Quote, verbatim, all material below, without pictures.

____

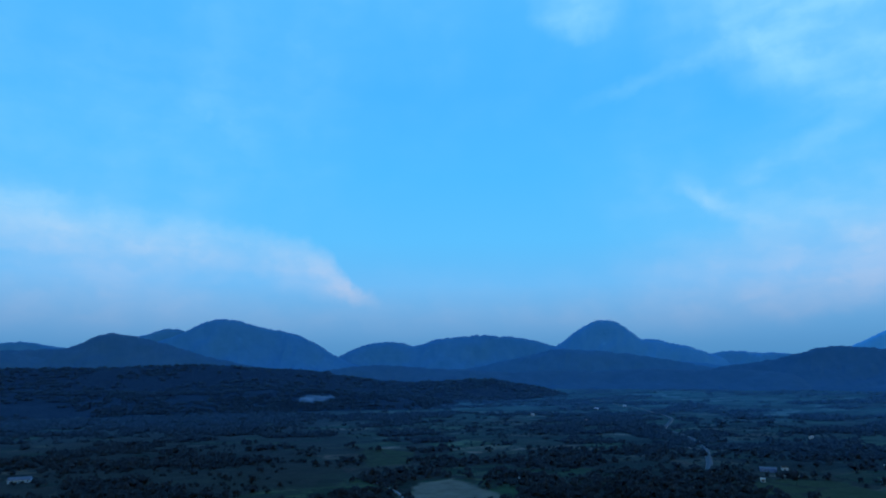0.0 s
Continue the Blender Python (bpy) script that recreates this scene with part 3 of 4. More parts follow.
hill("broad forested hill with a rounded top and long shoulder", 4250, HAZY_HILL,
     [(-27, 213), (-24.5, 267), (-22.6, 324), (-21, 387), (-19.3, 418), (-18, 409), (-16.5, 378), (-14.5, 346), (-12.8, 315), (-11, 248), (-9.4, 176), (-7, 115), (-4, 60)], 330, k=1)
hill("dark forested foothill in front of a larger hill", 3700, HAZY_RIDGE,
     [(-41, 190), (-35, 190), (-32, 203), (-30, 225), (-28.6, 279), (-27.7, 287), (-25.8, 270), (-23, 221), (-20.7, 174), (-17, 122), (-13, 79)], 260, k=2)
hill("blue hilltops behind nearer hills", 4700, HAZY_HILL,
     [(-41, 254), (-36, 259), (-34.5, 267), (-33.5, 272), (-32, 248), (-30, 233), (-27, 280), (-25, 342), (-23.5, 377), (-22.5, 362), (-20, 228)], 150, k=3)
hill("long low forested hill with two rounded tops", 4350, HAZY_HILL,
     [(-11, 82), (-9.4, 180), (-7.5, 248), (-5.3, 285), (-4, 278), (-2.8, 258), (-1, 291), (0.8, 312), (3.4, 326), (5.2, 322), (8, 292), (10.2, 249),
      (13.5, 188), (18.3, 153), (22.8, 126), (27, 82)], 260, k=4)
hill("steep dome-shaped peak with a stepped shoulder", 4650, HAZY_PEAK,
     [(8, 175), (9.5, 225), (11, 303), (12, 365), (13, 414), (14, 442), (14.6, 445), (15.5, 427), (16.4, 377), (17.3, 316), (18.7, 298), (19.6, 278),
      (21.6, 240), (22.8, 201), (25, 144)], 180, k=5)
hill("low far hills blue in the distance", 4760, HAZY_PEAK, [(21, 175), (23, 203), (24.8, 217), (26.5, 205), (28.4, 195), (31, 175), (34, 134)], 100, k=6)
hill("long dark forested ridge beyond the farmland", 3600, HAZY_RIDGE,
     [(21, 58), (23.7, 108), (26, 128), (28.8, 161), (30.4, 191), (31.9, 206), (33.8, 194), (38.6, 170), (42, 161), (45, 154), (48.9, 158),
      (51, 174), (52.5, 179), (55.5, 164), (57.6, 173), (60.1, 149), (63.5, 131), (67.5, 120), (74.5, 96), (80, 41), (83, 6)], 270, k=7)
hill("pale blue mountain with a long sloping flank", 4770, HAZY_FAR,
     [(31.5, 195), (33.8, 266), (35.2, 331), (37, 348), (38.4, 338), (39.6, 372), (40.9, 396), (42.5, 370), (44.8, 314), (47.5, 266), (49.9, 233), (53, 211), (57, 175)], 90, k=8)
hill("tiny pale hilltop far behind the ridge", 4810, HAZY_FAR, [(61, 122), (62.2, 154), (63.2, 164), (64.3, 155), (65.5, 122)], 60, k=9, fade=0.8)
hill("isolated blue hill with two humps on the plain", 4300, HAZY_PLAIN,
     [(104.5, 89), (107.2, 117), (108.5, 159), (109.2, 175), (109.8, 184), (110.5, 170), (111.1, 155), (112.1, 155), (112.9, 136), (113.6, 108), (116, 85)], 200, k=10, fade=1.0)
hill("small low mound on the far plain", 3900, HAZY_MOUND, [(91, 28), (93.2, 36), (94.7, 56), (96.3, 76), (97.9, 53), (101, 42), (105, 28)], 200, k=11)
knoll = hill("low dark wooded knoll above the lake shore", 1950, HAZY_KNOLL,
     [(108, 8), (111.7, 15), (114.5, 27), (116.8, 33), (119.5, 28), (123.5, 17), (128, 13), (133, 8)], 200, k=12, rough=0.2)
slope = hill("dark wooded ridge sloping down to the farmland", 2600, HAZY_SLOPE,
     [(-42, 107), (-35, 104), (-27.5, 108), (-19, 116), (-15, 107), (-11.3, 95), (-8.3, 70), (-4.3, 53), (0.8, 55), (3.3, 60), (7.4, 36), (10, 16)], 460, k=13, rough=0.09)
hill("low wooded rise on the far plain", 4150, HAZY_PLAIN, [(92, 40), (97, 58), (101, 66), (104, 72), (107, 70), (112, 62), (117, 70), (121, 66), (126, 74), (131, 68), (136, 60)], 130, k=15)
hill("low wooded swell across the far plain", 3650, HAZY_MOUND, [(96, 24), (99, 46), (100.4, 54), (102, 72), (103.5, 84), (107, 84), (110, 64), (114, 46), (118, 26), (123, 40), (128, 30), (133, 36)], 170, k=16, rough=0.15)
hill("low wooded swell below the peaks", 3350, HAZY_RIDGE, [(-13, 60), (-9, 106), (-6, 120), (-2, 108), (2, 96), (6, 84), (10, 92), (14, 86), (18, 100), (22, 92), (26, 92), (30, 64)], 240, k=17)
hill("dark forested shoulder below the dome-shaped peak", 3850, HAZY_FOOT,
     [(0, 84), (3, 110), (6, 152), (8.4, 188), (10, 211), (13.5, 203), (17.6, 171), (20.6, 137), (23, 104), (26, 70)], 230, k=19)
spur = hill("dark scrubby spur at the foot of the ridge", 1900, HAZY_SLOPE, [(-44, 40), (-36, 48), (-28, 44), (-20, 40), (-13, 44), (-6, 30), (0, 16)], 330, k=18, rough=0.12)


# ---- helpers for things ----
def solid(name, bm, mat, smoothed=False):
    bmesh.ops.recalc_face_normals(bm, faces=bm.faces[:])
    me = bpy.data.meshes.new(name)
    bm.to_mesh(me)
    bm.free()
    me.materials.append(mat)
    if smoothed:
        me.shade_smooth()
    return me


def part(name, data, parent, label="", at=None):
    ob = new(name, data)
    ob.parent = parent
    if at is not None:
        ob.matrix_basis = at
    return tagged(ob, label)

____

RESULT »
0.0 s
Continue the Blender Python (bpy) script that recreates this scene with part 3 of 4. More parts follow.
hill("broad forested hill with a rounded top and long shoulder", 4250, HAZY_HILL,
     [(-27, 213), (-24.5, 267), (-22.6, 324), (-21, 387), (-19.3, 418), (-18, 409), (-16.5, 378), (-14.5, 346), (-12.8, 315), (-11, 248), (-9.4, 176), (-7, 115), (-4, 60)], 330, k=1)
hill("dark forested foothill in front of a larger hill", 3700, HAZY_RIDGE,
     [(-41, 190), (-35, 190), (-32, 203), (-30, 225), (-28.6, 279), (-27.7, 287), (-25.8, 270), (-23, 221), (-20.7, 174), (-17, 122), (-13, 79)], 260, k=2)
hill("blue hilltops behind nearer hills", 4700, HAZY_HILL,
     [(-41, 254), (-36, 259), (-34.5, 267), (-33.5, 272), (-32, 248), (-30, 233), (-27, 280), (-25, 342), (-23.5, 377), (-22.5, 362), (-20, 228)], 150, k=3)
hill("long low forested hill with two rounded tops", 4350, HAZY_HILL,
     [(-11, 82), (-9.4, 180), (-7.5, 248), (-5.3, 285), (-4, 278), (-2.8, 258), (-1, 291), (0.8, 312), (3.4, 326), (5.2, 322), (8, 292), (10.2, 249),
      (13.5, 188), (18.3, 153), (22.8, 126), (27, 82)], 260, k=4)
hill("steep dome-shaped peak with a stepped shoulder", 4650, HAZY_PEAK,
     [(8, 175), (9.5, 225), (11, 303), (12, 365), (13, 414), (14, 442), (14.6, 445), (15.5, 427), (16.4, 377), (17.3, 316), (18.7, 298), (19.6, 278),
      (21.6, 240), (22.8, 201), (25, 144)], 180, k=5)
hill("low far hills blue in the distance", 4760, HAZY_PEAK, [(21, 175), (23, 203), (24.8, 217), (26.5, 205), (28.4, 195), (31, 175), (34, 134)], 100, k=6)
hill("long dark forested ridge beyond the farmland", 3600, HAZY_RIDGE,
     [(21, 58), (23.7, 108), (26, 128), (28.8, 161), (30.4, 191), (31.9, 206), (33.8, 194), (38.6, 170), (42, 161), (45, 154), (48.9, 158),
      (51, 174), (52.5, 179), (55.5, 164), (57.6, 173), (60.1, 149), (63.5, 131), (67.5, 120), (74.5, 96), (80, 41), (83, 6)], 270, k=7)
hill("pale blue mountain with a long sloping flank", 4770, HAZY_FAR,
     [(31.5, 195), (33.8, 266), (35.2, 331), (37, 348), (38.4, 338), (39.6, 372), (40.9, 396), (42.5, 370), (44.8, 314), (47.5, 266), (49.9, 233), (53, 211), (57, 175)], 90, k=8)
hill("tiny pale hilltop far behind the ridge", 4810, HAZY_FAR, [(61, 122), (62.2, 154), (63.2, 164), (64.3, 155), (65.5, 122)], 60, k=9, fade=0.8)
hill("isolated blue hill with two humps on the plain", 4300, HAZY_PLAIN,
     [(104.5, 89), (107.2, 117), (108.5, 159), (109.2, 175), (109.8, 184), (110.5, 170), (111.1, 155), (112.1, 155), (112.9, 136), (113.6, 108), (116, 85)], 200, k=10, fade=1.0)
hill("small low mound on the far plain", 3900, HAZY_MOUND, [(91, 28), (93.2, 36), (94.7, 56), (96.3, 76), (97.9, 53), (101, 42), (105, 28)], 200, k=11)
knoll = hill("low dark wooded knoll above the lake shore", 1950, HAZY_KNOLL,
     [(108, 8), (111.7, 15), (114.5, 27), (116.8, 33), (119.5, 28), (123.5, 17), (128, 13), (133, 8)], 200, k=12, rough=0.2)
slope = hill("dark wooded ridge sloping down to the farmland", 2600, HAZY_SLOPE,
     [(-42, 107), (-35, 104), (-27.5, 108), (-19, 116), (-15, 107), (-11.3, 95), (-8.3, 70), (-4.3, 53), (0.8, 55), (3.3, 60), (7.4, 36), (10, 16)], 460, k=13, rough=0.09)
hill("low wooded rise on the far plain", 4150, HAZY_PLAIN, [(92, 40), (97, 58), (101, 66), (104, 72), (107, 70), (112, 62), (117, 70), (121, 66), (126, 74), (131, 68), (136, 60)], 130, k=15)
hill("low wooded swell across the far plain", 3650, HAZY_MOUND, [(96, 24), (99, 46), (100.4, 54), (102, 72), (103.5, 84), (107, 84), (110, 64), (114, 46), (118, 26), (123, 40), (128, 30), (133, 36)], 170, k=16, rough=0.15)
hill("low wooded swell below the peaks", 3350, HAZY_RIDGE, [(-13, 60), (-9, 106), (-6, 120), (-2, 108), (2, 96), (6, 84), (10, 92), (14, 86), (18, 100), (22, 92), (26, 92), (30, 64)], 240, k=17)
hill("dark forested shoulder below the dome-shaped peak", 3850, HAZY_FOOT,
     [(0, 84), (3, 110), (6, 152), (8.4, 188), (10, 211), (13.5, 203), (17.6, 171), (20.6, 137), (23, 104), (26, 70)], 230, k=19)
spur = hill("dark scrubby spur at the foot of the ridge", 1900, HAZY_SLOPE, [(-44, 40), (-36, 48), (-28, 44), (-20, 40), (-13, 44), (-6, 30), (0, 16)], 330, k=18, rough=0.12)


# ---- helpers for things ----
def solid(name, bm, mat, smoothed=False):
    bmesh.ops.recalc_face_normals(bm, faces=bm.faces[:])
    me = bpy.data.meshes.new(name)
    bm.to_mesh(me)
    bm.free()
    me.materials.append(mat)
    if smoothed:
        me.shade_smooth()
    return me


def part(name, data, parent, label="", at=None):
    ob = new(name, data)
    ob.parent = parent
    if at is not None:
        ob.matrix_basis = at
    return tagged(ob, label)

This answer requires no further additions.